START Raw data

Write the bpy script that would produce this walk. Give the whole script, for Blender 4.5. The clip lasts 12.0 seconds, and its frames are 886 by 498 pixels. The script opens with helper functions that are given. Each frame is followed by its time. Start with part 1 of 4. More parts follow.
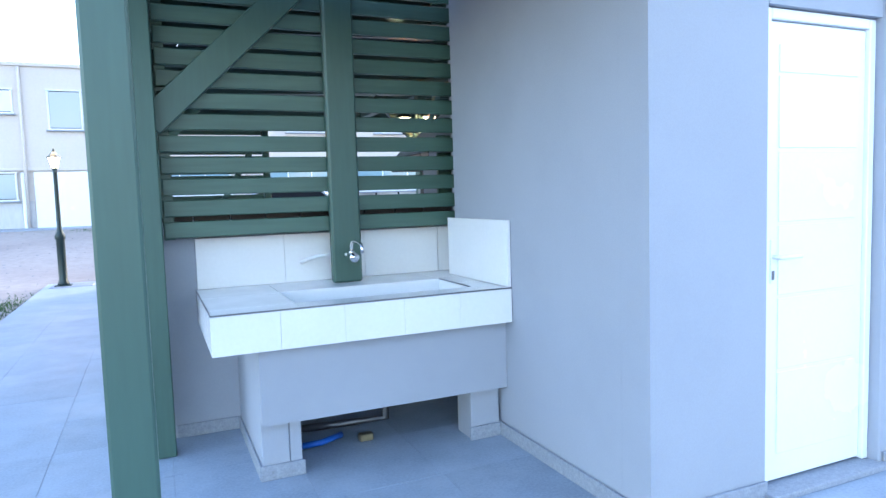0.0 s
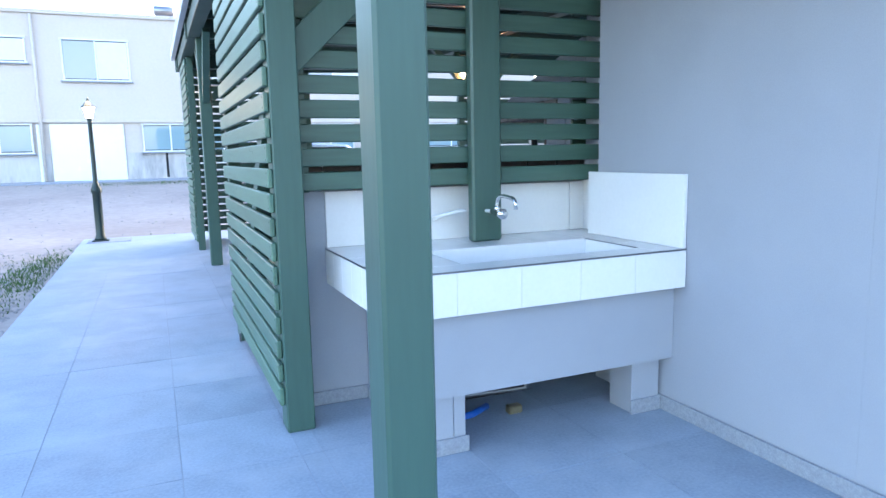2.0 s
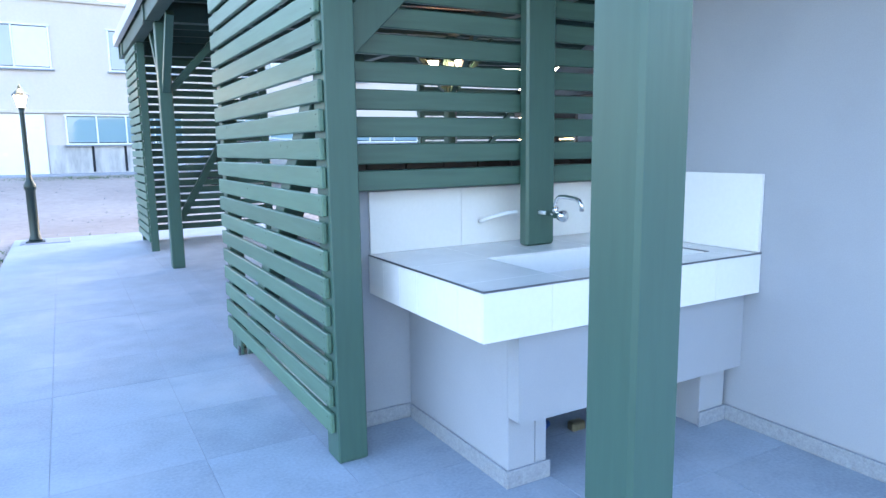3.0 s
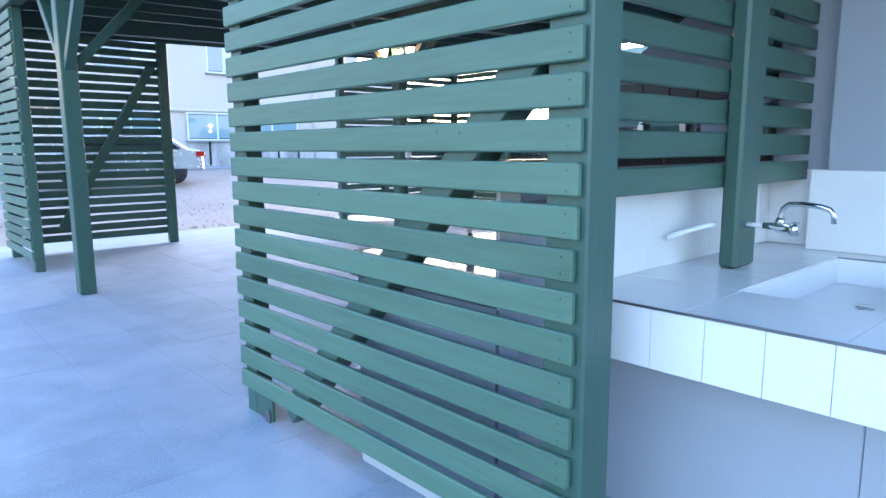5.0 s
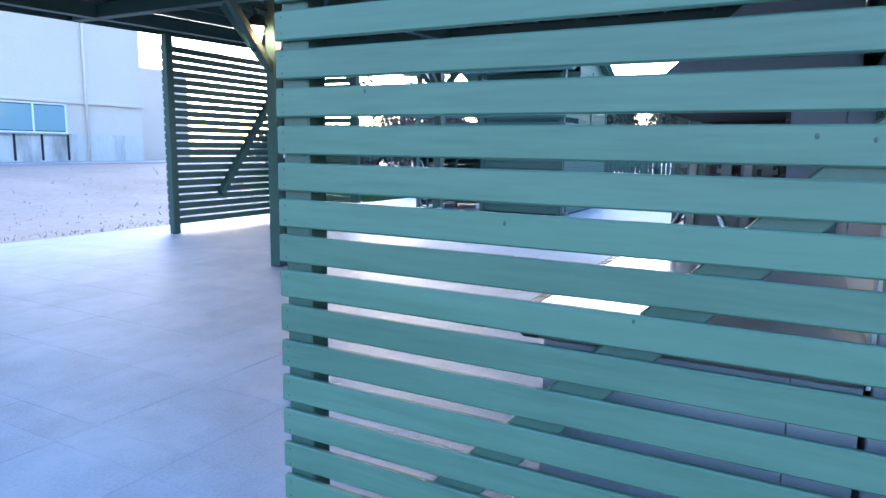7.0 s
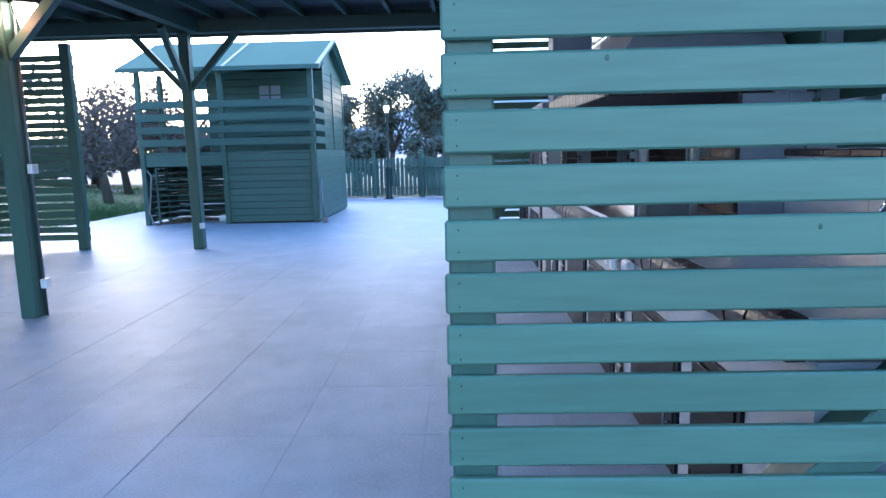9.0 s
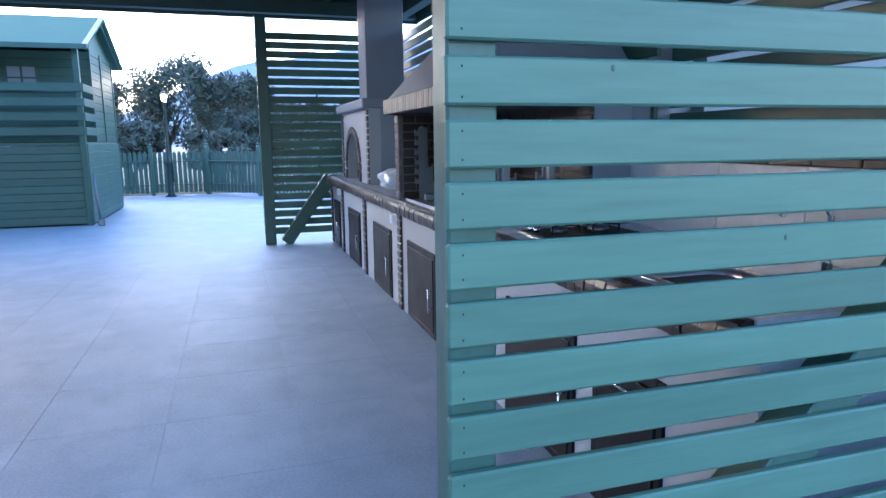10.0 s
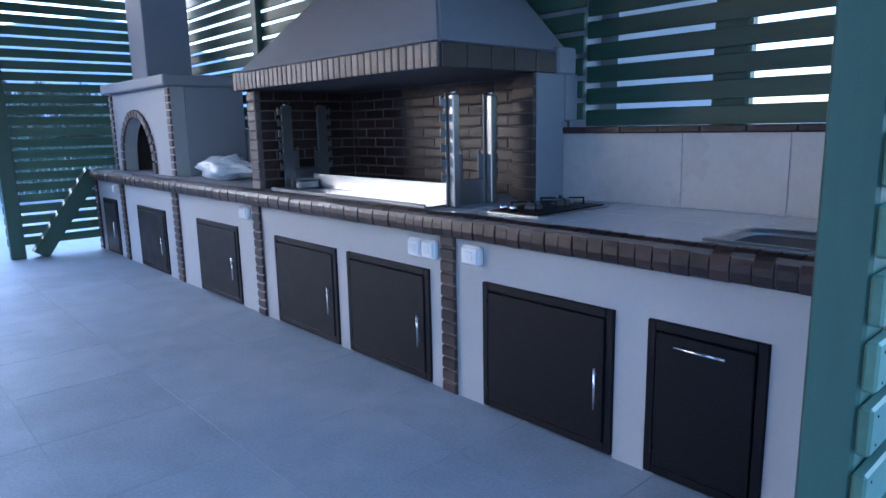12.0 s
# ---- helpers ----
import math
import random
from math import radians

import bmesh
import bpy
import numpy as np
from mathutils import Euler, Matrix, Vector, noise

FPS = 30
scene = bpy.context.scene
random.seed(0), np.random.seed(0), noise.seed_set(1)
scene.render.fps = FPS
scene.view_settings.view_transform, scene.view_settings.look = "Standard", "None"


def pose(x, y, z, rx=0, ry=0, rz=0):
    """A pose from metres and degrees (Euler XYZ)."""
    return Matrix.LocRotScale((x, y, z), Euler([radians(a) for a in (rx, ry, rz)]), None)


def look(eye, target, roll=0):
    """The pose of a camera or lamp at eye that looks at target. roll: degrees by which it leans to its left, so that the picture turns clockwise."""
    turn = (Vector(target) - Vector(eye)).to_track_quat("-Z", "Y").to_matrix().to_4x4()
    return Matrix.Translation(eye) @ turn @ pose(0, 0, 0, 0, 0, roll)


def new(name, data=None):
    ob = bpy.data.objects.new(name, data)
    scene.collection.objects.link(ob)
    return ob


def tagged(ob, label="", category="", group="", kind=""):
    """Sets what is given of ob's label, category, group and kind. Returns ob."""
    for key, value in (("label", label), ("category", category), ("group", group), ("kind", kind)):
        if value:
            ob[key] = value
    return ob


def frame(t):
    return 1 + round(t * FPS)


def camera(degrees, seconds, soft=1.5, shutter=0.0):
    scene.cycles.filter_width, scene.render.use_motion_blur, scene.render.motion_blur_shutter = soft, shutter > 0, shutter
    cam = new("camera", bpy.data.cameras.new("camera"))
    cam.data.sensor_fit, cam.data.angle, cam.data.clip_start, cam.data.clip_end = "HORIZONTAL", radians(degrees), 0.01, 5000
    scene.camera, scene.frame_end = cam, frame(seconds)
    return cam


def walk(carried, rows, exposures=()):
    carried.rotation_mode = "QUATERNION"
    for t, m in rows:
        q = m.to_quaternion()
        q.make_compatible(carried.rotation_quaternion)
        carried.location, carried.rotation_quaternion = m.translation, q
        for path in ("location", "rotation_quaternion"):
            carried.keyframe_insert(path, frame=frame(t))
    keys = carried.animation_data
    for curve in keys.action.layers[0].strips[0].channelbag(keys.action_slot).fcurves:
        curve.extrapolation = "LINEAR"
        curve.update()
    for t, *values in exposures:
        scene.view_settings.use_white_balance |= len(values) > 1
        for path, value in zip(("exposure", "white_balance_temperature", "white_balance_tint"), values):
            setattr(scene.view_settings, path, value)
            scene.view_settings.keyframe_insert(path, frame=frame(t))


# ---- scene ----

END Raw data

To be done>
Return each line exactly as written. Any picture gets left out.

Solved problem>
Write the bpy script that would produce this walk. Give the whole script, for Blender 4.5. The clip lasts 12.0 seconds, and its frames are 886 by 498 pixels. The script opens with helper functions that are given. Each frame is followed by its time. Start with part 1 of 4. More parts follow.
0.0 s
2.0 s
3.0 s
5.0 s
7.0 s
9.0 s
10.0 s
12.0 s
# ---- helpers ----
import math
import random
from math import radians

import bmesh
import bpy
import numpy as np
from mathutils import Euler, Matrix, Vector, noise

FPS = 30
scene = bpy.context.scene
random.seed(0), np.random.seed(0), noise.seed_set(1)
scene.render.fps = FPS
scene.view_settings.view_transform, scene.view_settings.look = "Standard", "None"


def pose(x, y, z, rx=0, ry=0, rz=0):
    """A pose from metres and degrees (Euler XYZ)."""
    return Matrix.LocRotScale((x, y, z), Euler([radians(a) for a in (rx, ry, rz)]), None)


def look(eye, target, roll=0):
    """The pose of a camera or lamp at eye that looks at target. roll: degrees by which it leans to its left, so that the picture turns clockwise."""
    turn = (Vector(target) - Vector(eye)).to_track_quat("-Z", "Y").to_matrix().to_4x4()
    return Matrix.Translation(eye) @ turn @ pose(0, 0, 0, 0, 0, roll)


def new(name, data=None):
    ob = bpy.data.objects.new(name, data)
    scene.collection.objects.link(ob)
    return ob


def tagged(ob, label="", category="", group="", kind=""):
    """Sets what is given of ob's label, category, group and kind. Returns ob."""
    for key, value in (("label", label), ("category", category), ("group", group), ("kind", kind)):
        if value:
            ob[key] = value
    return ob


def frame(t):
    return 1 + round(t * FPS)


def camera(degrees, seconds, soft=1.5, shutter=0.0):
    scene.cycles.filter_width, scene.render.use_motion_blur, scene.render.motion_blur_shutter = soft, shutter > 0, shutter
    cam = new("camera", bpy.data.cameras.new("camera"))
    cam.data.sensor_fit, cam.data.angle, cam.data.clip_start, cam.data.clip_end = "HORIZONTAL", radians(degrees), 0.01, 5000
    scene.camera, scene.frame_end = cam, frame(seconds)
    return cam


def walk(carried, rows, exposures=()):
    carried.rotation_mode = "QUATERNION"
    for t, m in rows:
        q = m.to_quaternion()
        q.make_compatible(carried.rotation_quaternion)
        carried.location, carried.rotation_quaternion = m.translation, q
        for path in ("location", "rotation_quaternion"):
            carried.keyframe_insert(path, frame=frame(t))
    keys = carried.animation_data
    for curve in keys.action.layers[0].strips[0].channelbag(keys.action_slot).fcurves:
        curve.extrapolation = "LINEAR"
        curve.update()
    for t, *values in exposures:
        scene.view_settings.use_white_balance |= len(values) > 1
        for path, value in zip(("exposure", "white_balance_temperature", "white_balance_tint"), values):
            setattr(scene.view_settings, path, value)
            scene.view_settings.keyframe_insert(path, frame=frame(t))


# ---- scene ----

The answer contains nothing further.